Soeripto menilai, tambang emas PT SMN berpotensi merugikan berbagai aspek. Mulai lingkungan/ekologi, kesehatan, ekonomi, pertanian, budaya, sosial, hingga politik di Trenggalek.

“Dari aspek ekologi akan merusak kawasan lindung semoadsn mata air, sempadan sungai, resapan air, ekosistem kars, hutan lindung, kawasan rawan bencana longsor, pelestarian alam [goa, gunung, air terjun] dan rusaknya terumbu karang akibat banjir lumpur,” ujar Ketua STAI Muhammadiyah Tulungagung itu.

Dari aspek kesehatan, tambang emas akan mengancam keselamatan jiwa manusia, karena racun sianida yang dipergunakan tambang emas akan bermuara di laut yang mengalir dari 4 Sub Daerah Aliran Sungai (DAS). Mulai dari DAS Tumpak Nongko ke Munjungan, Konang ke Panggul, Ngemplak ke Prigi, serta Niana ke Tulungagung.

Kemudian, dari aspek ekonomi akan mengancam hilangnya pendapatan petani yang airnya tergantung dari aliran 4 Sub DAS bersumber dari hulu di wilayah konsesi tambang emas. Karena, ciri khas tambang emas adalah rakus air dan lahan. Ketika lahan konsesi dikeruk, akan mematikan sumber mata air. Selain itu, bagi nelayan, pendapatan dari melaut juga terancam karena terumbu karangnya yang menjadi sarang berlindung bagi ikan kecil tertimbun lumpur.

“Bagi kebun durian juga akan mengalami kehancuran. Pada gilirannnya posisi Trenggalek yang telah ditetspkan sebagai ‘International Durio Forestry’ akan tinggal kenangan. Karena hilangnya goa yang nenjadi rumah bagi kelelawar yang sangat berperan penting bagi penyerbukan bunga durian untuk bisa berkembang menjadi buah,” terang Soeripto.

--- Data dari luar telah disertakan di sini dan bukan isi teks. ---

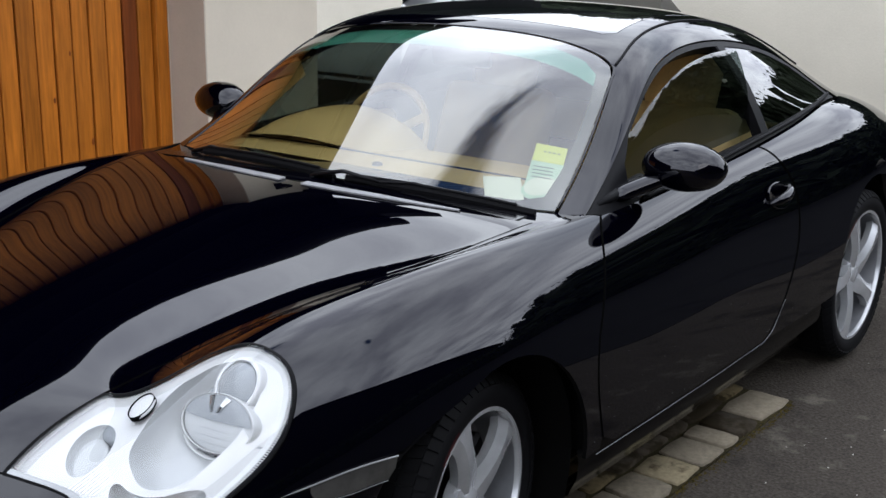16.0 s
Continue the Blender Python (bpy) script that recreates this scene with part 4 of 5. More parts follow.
def wheel_at(x, y, z, width, radius, rim_r, flip, steer=0):
    g = -1 if flip else 1
    w = part("wheel", moved(lathe([(-width / 2 + .01, rim_r - .004), (-width / 2 + .03, rim_r - .03), (-.02, rim_r - .045), (width / 2 - .06, rim_r - .012), (width / 2 - .012, rim_r - .007),
                                   (width / 2 - .006, rim_r + .002), (width / 2, rim_r + .004), (width / 2, rim_r - .007), (width / 2 - .012, rim_r - .0105), (width / 2 - .06, rim_r - .018), (-.02, rim_r - .036), (-.05, rim_r - .05)], 64),
                            Matrix.Identity(4)), ALLOY, car, "silver five-spoke alloy wheel with black tyre", smooth=True, angle=40)
    tyre = lathe([(-width / 2 + .006, rim_r - .006), (-width / 2 - .006, rim_r + .03), (-width / 2 - .002, radius - .022), (-width / 2 + .018, radius - .004), (-width * .2, radius), (width * .2, radius),
                  (width / 2 - .018, radius - .004), (width / 2 + .002, radius - .022), (width / 2 + .007, rim_r + .035), (width / 2 + .003, rim_r + .006), (width / 2 - .008, rim_r - .006)], 72)
    ty = part("tyre", tyre, RUBBER, w, "black low-profile tyre", smooth=True, angle=60)
    # tread blocks in four ribs
    bm = bmesh.new()
    for k in range(64):
        a = 2 * math.pi * k / 64
        for s0, s1, skew in ((-.508, -.44, .01), (-.43, -.28, .02), (-.24, -.03, .012), (.03, .24, -.012), (.28, .43, -.02), (.44, .508, -.01)):
            vs = []
            for s, da in ((s0, 0), (s1, skew), (s1, skew + .078), (s0, .078)):
                edge = radius - (.026 if abs(s) > .5 else .005 if abs(s) > .4 else 0)
                for r in (edge - .004, edge + .004):
                    vs.append(bm.verts.new((s * width + (math.copysign(.004, s) if abs(s) > .5 and r > edge else 0), r * math.cos(a + da), r * math.sin(a + da))))
            bm.faces.new((vs[1], vs[3], vs[5], vs[7]))
            for i in range(4):
                j = (i + 1) % 4
                bm.faces.new((vs[2 * i], vs[2 * j], vs[2 * j + 1], vs[2 * i + 1]))
    bmesh.ops.recalc_face_normals(bm, faces=bm.faces)
    part("tread", bm, RUBBER, ty, "grooved tread blocks")
    part("barrel", lathe([(width / 2 - .013, rim_r - .0120), (width / 2 - .06, rim_r - .0195), (-.02, rim_r - .0375), (-.05, rim_r - .0515)], 64), BARREL_SHADED, w, "inner barrel in alloy grey darkened for shade", smooth=True)
    # five spokes, narrow in the middle and flared at the rim
    face = width / 2 - .013
    for k in range(5):
        a = radians(72 * k + 20)
        prof = [(.026, .044, -.012, .010), (.060, .040, -.005, .010), (.085, .036, .000, .010), (.108, .033, .004, .008), (.13, .032, .006, .007), (.15, .032, .007, .005), (.168, .034, .007, .004), (rim_r - .036, .039, .006, .002), (rim_r - .020, .049, .003, .001), (rim_r - .009, .064, .0, .000)]
        bm = bmesh.new()
        rows = []
        for r, h, o, c in prof:
            rows.append([bm.verts.new(q) for q in ((face + o - .034, c - h * .85, r), (face + o - .010, c - h, r), (face + o + .006, c - h * .25, r), (face + o + .005, c + h * .30, r), (face + o - .001, c + h, r), (face + o - .030, c + h * .9, r))])
        for p, q in zip(rows, rows[1:]):
            for i in range(6):
                j = (i + 1) % 6
                bm.faces.new((p[i], p[j], q[j], q[i]))
        bm.faces.new(rows[0])
        bm.faces.new(rows[-1][::-1])
        bmesh.ops.recalc_face_normals(bm, faces=bm.faces)
        moved(bm, Matrix.Rotation(a, 4, "X"))
        part("spoke", bm, ALLOY, w, smooth=True, angle=28)
        nut = lathe([(face - .024, .012), (face - .010, .012), (face - .008, .008), (face - .008, 0)], 12)
        an = a + radians(36)
        part("lug_nut", moved(nut, Matrix.Translation((0, -math.sin(an) * .056, math.cos(an) * .056))), CHROME, w, smooth=True)
    part("hub", lathe([(face - .04, .078), (face - .018, .076), (face - .012, .068), (face - .014, .042), (face - .008, .036), (face - .004, .030), (face - .003, 0)], 40), ALLOY, w, smooth=True, angle=40)
    # brake disc and an added backing, both blackened for the shade behind the spokes
    part("brake_disc", lathe([(-.015, .15), (.012, .15), (.012, .06), (-.015, .06)], 40, closed=True), TRIM, w, "dark brake disc")
    part("brake_shield", lathe([(-.022, rim_r - .045), (-.020, rim_r - .045), (-.020, 0)], 40), GAP, w, "added black disc for the shade behind the spokes")
    cal = moved(box(-.01, .05, .09, .165, -.05, .05, .01), Matrix.Rotation(radians(30), 4, "X"))
    part("brake_caliper", cal, TRIM, w, "dark brake caliper")
    for dr in (.013, .019):
        arc = [(width / 2 + .0060, (rim_r + dr) * math.cos(t), (rim_r + dr) * math.sin(t)) for t in np.linspace(radians(116), radians(136), 12)]
        part("red_mark", tube(arc, .0006, 5), RED_DULL, ty, "thin red line on the sidewall")
    w.matrix_local = Matrix.Translation((x, y, z)) @ Matrix.Rotation(radians(steer), 4, "Z") @ (Matrix.Rotation(math.pi, 4, "Z") if flip else Matrix.Identity(4))
    return w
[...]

Menurut Soeripto, tambang emas PT SMN juga berpotensi memberi dampak terhadap aspek budaya, sosial dan politik. Secara politik stabilitas pemerintahan dan keananan akan terganggu, sehingga pemerintah tidak bisa fokus menjalankan program kebijakannya.

“Dari aspek budaya mengancam peninggalan sejarah situs cagar budaya di Prasasti Kampak di Kecamatan Kampak. Secara sosial akan terjadi konflik di masyarakat yang berupaya mempertahankan ruang hidupnya,” ucap Soeripto.

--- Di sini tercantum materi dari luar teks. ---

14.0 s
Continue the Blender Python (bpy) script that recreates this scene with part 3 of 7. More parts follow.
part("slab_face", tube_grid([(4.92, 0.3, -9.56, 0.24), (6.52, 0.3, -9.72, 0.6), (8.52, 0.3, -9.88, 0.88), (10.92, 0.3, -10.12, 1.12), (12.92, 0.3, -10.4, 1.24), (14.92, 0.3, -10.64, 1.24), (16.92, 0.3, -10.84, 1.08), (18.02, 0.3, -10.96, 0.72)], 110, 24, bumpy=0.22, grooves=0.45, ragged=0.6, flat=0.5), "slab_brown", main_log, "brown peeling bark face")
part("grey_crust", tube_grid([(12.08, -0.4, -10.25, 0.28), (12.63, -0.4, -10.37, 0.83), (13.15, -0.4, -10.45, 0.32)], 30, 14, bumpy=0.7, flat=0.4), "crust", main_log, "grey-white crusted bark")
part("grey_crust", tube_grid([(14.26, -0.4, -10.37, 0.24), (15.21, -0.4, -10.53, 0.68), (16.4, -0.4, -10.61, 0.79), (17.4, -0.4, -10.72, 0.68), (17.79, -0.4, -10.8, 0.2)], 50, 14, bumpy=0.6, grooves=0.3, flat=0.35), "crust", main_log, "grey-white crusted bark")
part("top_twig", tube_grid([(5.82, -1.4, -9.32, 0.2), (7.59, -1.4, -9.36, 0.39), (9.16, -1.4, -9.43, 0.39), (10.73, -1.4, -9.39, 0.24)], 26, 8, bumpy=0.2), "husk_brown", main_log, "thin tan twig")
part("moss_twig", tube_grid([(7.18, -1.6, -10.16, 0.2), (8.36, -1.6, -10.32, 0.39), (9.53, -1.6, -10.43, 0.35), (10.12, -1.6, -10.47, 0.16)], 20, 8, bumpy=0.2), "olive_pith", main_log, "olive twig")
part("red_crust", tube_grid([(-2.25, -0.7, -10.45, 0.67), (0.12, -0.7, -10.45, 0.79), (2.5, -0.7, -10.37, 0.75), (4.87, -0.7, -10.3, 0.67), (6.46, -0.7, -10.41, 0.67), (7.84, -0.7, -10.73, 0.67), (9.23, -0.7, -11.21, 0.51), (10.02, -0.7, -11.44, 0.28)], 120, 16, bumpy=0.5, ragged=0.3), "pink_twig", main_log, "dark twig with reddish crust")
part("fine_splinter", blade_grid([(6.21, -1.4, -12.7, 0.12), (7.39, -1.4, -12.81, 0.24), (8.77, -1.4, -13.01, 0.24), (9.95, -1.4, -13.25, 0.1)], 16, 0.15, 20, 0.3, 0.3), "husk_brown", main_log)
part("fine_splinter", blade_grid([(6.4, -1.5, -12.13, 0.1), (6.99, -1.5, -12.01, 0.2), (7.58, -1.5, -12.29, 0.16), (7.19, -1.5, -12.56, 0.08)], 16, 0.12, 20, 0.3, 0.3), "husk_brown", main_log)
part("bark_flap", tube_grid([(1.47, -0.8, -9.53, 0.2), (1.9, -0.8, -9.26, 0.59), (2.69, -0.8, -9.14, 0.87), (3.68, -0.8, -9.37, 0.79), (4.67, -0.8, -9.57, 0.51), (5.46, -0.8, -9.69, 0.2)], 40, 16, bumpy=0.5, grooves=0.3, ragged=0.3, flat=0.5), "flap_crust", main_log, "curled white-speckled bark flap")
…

Oleh karena itu, melalui Festival Keadilan ini, Aliansi Rakyat Trenggalek ingin mendapatkan dukungan untuk menjaga alam dari ancaman tambang emas terbesar di Pulau Jawa. Masyarakat ingin menggalang solidaritas untuk melindungi ruang hidup lingkungan kami serta melawan segala bentuk penindasan dan ketidakadilan akibat masuknya tambang emas secara paksa ke rumah mereka.

“Harapannya bisa terbangun solidaritas dan jejaring gerakan untuk mengetuk hati pemerintah agar IUP OP dicabut,” tegas Soeripto.

Awan, anggota Festival Keadilan, mengatakan kegiatan ini dilatarbelakangi oleh semakin menyusutnya ruang demokrasi dan kebebasan sipil di Indonesia. Festival Keadilan dilakukan demi memfasilitasi gerakan masyarakat sipil yang dibangun secara bersama-sama di berbagai daerah.

“Kami menganggap bahwa oposisi kekuasaan yang kritis adalah hal mutlak yang harus disuarakan kembali bersama-sama,” ujar Awan.

Awan menyampaikan, tujuan Festival Keadilan sebagai bentuk solidaritas terhadap korban pelanggaran Hak Asasi Manusia baik di nasional hingga di masyarakat lokal. Serta untuk memantik kekuatan rakyat di daerah untuk bersatu melawan ketidakadilan.

“Karena di Trenggalek ada tambang emas dan warga menolak tambang itu. Kami merasa perlu untuk menyuarakan perjuangan warga Trenggalek yang sedang berjuang menjaga alam,” tandas Awan.